**WHAT IS REQUIRED:** Scan the following material for the string "with" and copy each line in which it appears.

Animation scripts
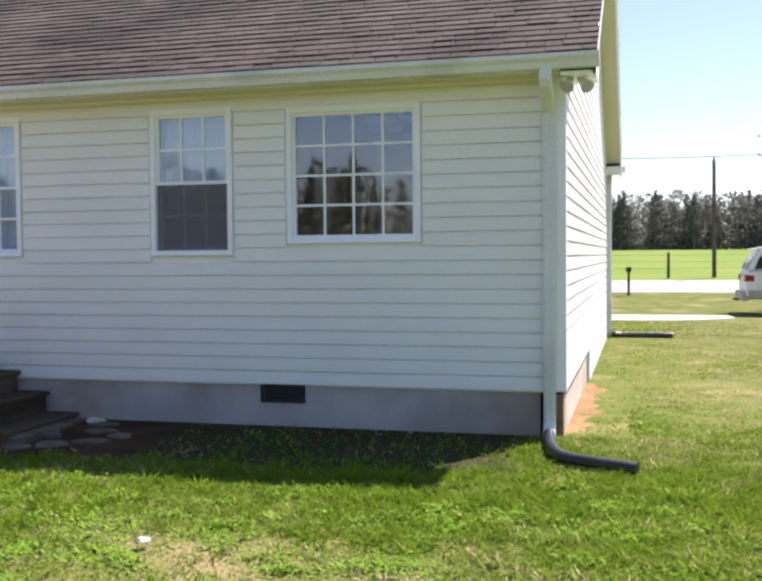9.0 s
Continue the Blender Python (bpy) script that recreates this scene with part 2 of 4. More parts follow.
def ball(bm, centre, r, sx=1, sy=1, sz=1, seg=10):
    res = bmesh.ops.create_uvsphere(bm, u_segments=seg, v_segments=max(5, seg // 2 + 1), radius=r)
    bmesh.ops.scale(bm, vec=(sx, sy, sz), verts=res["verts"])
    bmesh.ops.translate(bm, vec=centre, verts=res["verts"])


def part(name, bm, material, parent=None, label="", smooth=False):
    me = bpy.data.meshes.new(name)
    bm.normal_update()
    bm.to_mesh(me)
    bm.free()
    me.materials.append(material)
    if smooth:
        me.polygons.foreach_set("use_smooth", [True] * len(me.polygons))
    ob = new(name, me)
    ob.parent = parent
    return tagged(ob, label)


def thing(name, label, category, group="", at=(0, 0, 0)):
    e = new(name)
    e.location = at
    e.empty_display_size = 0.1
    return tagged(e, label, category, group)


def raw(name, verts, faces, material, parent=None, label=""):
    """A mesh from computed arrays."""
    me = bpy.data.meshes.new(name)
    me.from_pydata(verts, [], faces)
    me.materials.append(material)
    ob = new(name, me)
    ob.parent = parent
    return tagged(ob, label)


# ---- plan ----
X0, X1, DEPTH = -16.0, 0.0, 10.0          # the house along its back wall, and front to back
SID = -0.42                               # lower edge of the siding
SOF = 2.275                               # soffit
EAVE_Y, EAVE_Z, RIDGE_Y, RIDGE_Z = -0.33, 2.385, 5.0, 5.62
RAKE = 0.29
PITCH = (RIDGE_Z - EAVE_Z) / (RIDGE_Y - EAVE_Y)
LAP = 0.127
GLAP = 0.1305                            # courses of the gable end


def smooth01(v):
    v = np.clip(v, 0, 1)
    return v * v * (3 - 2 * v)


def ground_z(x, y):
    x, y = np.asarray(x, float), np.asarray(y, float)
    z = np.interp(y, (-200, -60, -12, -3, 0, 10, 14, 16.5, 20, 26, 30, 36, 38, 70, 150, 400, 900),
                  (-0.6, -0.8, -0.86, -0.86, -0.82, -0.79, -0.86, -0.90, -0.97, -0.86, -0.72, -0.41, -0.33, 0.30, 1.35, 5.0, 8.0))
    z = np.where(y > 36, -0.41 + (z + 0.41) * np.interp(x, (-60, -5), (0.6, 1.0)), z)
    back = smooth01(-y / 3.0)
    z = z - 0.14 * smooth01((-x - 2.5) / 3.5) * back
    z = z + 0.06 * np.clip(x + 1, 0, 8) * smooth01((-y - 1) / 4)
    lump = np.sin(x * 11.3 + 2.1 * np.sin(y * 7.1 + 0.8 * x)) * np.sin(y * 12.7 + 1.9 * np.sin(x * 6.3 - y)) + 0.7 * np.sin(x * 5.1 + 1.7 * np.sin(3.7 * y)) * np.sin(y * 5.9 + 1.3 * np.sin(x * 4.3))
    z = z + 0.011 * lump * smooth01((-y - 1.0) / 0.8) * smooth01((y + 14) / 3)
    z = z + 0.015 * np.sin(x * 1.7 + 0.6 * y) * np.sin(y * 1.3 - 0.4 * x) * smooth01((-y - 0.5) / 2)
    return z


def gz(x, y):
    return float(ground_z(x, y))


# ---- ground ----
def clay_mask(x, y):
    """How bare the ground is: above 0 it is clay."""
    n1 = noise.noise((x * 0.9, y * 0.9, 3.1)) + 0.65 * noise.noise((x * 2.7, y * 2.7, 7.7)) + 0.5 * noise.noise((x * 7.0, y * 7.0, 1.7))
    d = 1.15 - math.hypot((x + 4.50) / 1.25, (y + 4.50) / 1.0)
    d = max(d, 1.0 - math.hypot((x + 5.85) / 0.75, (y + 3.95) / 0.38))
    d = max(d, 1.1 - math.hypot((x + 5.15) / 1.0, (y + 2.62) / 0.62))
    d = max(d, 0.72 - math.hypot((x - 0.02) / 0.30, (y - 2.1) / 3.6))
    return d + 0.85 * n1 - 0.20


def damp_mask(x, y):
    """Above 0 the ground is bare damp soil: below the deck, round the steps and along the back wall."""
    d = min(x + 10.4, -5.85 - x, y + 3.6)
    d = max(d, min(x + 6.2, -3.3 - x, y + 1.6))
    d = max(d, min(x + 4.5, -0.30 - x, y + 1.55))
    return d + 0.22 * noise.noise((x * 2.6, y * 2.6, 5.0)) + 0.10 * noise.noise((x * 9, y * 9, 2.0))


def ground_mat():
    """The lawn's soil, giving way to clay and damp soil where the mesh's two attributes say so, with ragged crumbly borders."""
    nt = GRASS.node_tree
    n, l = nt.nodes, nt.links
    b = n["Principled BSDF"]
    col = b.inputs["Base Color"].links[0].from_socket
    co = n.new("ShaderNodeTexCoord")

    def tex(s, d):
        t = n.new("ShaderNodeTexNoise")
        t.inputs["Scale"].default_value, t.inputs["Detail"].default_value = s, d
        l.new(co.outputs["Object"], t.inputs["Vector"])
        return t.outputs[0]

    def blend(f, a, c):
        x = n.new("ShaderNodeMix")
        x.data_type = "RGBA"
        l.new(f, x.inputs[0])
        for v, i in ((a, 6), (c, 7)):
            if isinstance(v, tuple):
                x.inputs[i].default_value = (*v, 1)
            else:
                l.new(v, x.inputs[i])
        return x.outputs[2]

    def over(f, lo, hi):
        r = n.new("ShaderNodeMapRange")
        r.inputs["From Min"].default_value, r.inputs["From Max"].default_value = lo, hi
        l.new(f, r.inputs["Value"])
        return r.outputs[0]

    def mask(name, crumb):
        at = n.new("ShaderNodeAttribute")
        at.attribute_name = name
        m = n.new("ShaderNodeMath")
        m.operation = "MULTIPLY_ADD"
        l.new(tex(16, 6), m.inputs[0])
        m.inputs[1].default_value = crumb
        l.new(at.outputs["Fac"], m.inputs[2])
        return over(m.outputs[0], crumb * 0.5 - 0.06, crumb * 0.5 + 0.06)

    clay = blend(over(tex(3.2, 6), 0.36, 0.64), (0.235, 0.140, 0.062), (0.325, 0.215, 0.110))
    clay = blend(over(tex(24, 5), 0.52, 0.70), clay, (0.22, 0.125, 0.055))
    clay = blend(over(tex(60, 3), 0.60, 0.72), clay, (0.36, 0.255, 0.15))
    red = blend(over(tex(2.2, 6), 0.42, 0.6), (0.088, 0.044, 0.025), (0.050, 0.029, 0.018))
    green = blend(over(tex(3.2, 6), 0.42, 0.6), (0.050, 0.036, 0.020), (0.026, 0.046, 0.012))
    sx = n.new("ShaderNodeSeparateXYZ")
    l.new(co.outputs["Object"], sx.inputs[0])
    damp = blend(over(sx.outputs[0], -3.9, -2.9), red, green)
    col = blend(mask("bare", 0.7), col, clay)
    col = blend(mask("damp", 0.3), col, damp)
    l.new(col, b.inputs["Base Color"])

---

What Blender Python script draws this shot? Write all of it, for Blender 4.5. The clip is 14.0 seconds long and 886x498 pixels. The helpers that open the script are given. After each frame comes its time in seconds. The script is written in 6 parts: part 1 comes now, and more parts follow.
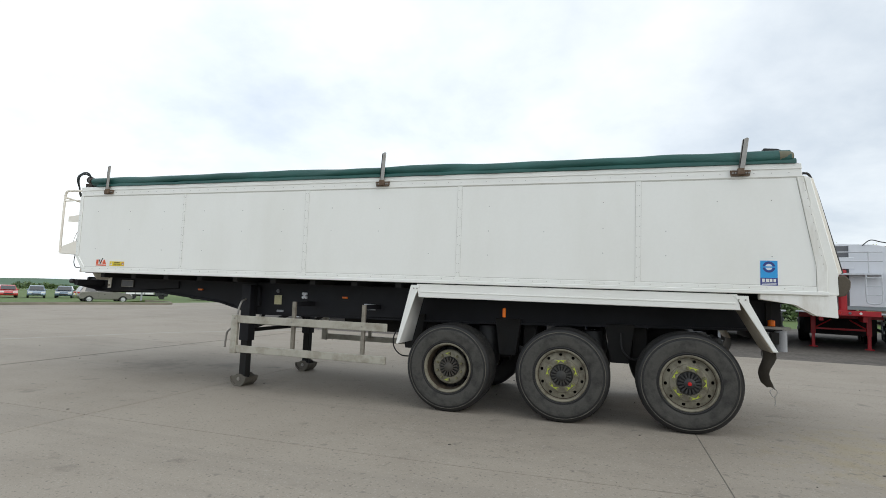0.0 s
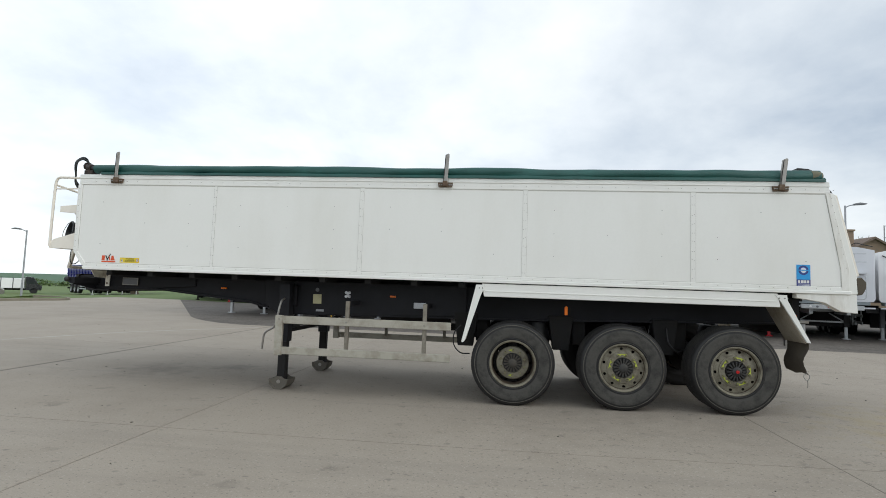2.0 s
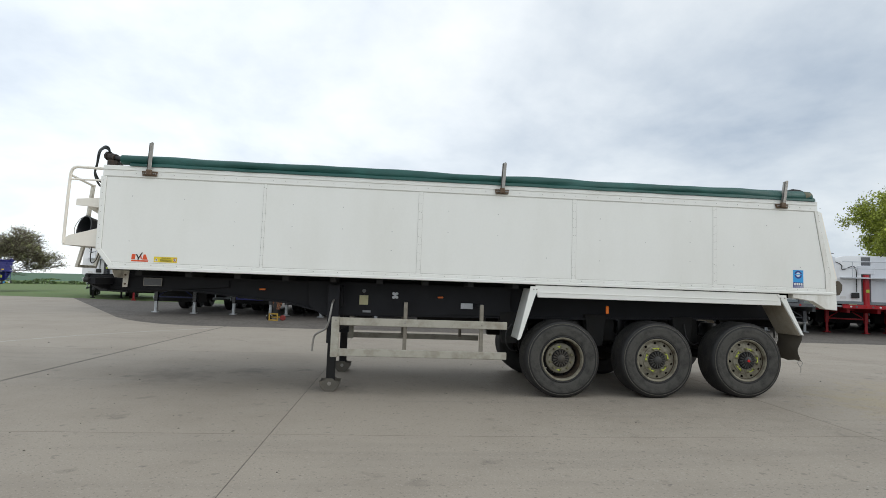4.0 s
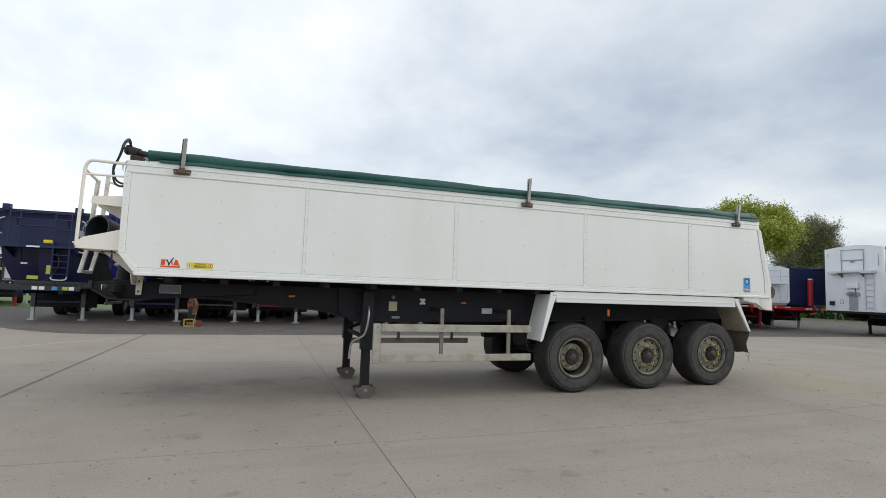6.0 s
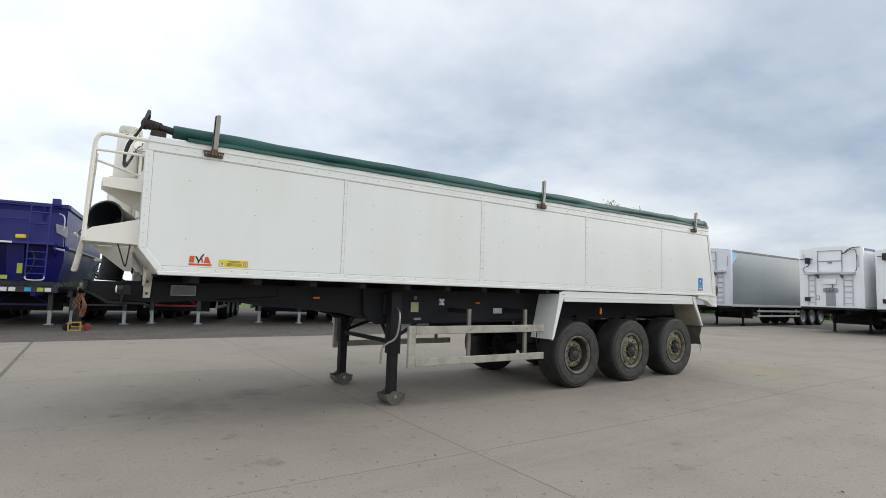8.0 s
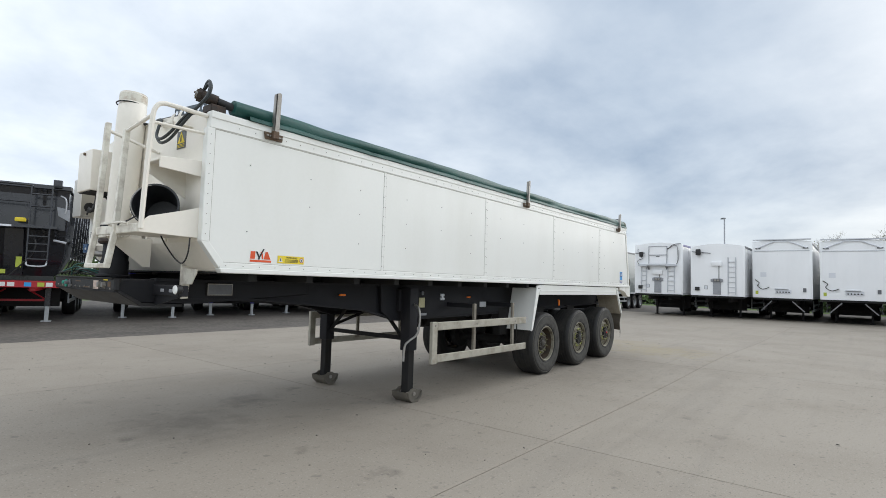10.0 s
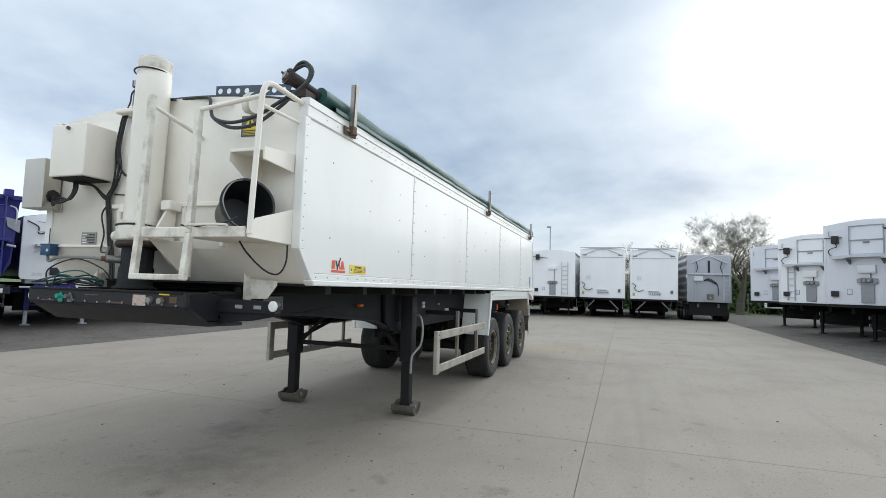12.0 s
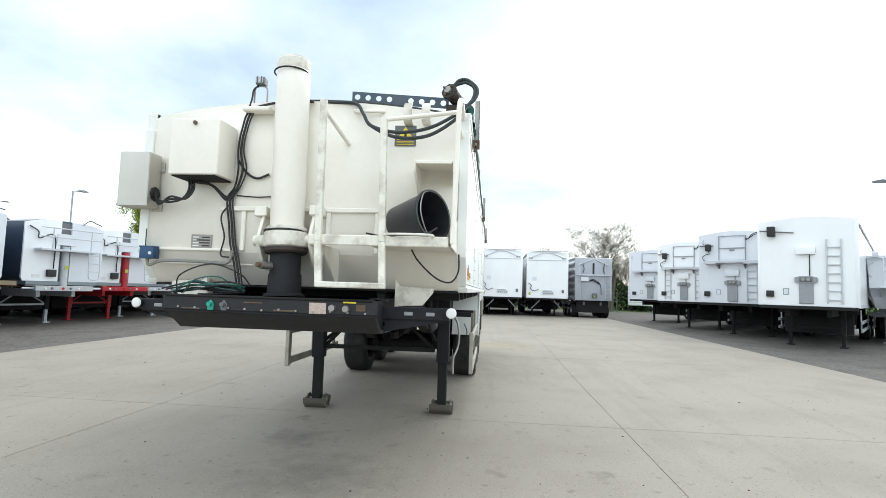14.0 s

**SOLUTION:**
Continue the Blender Python (bpy) script that recreates this scene with part 2 of 4. More parts follow.
    """The lawn's soil, giving way to clay and damp soil where the mesh's two attributes say so, with ragged crumbly borders."""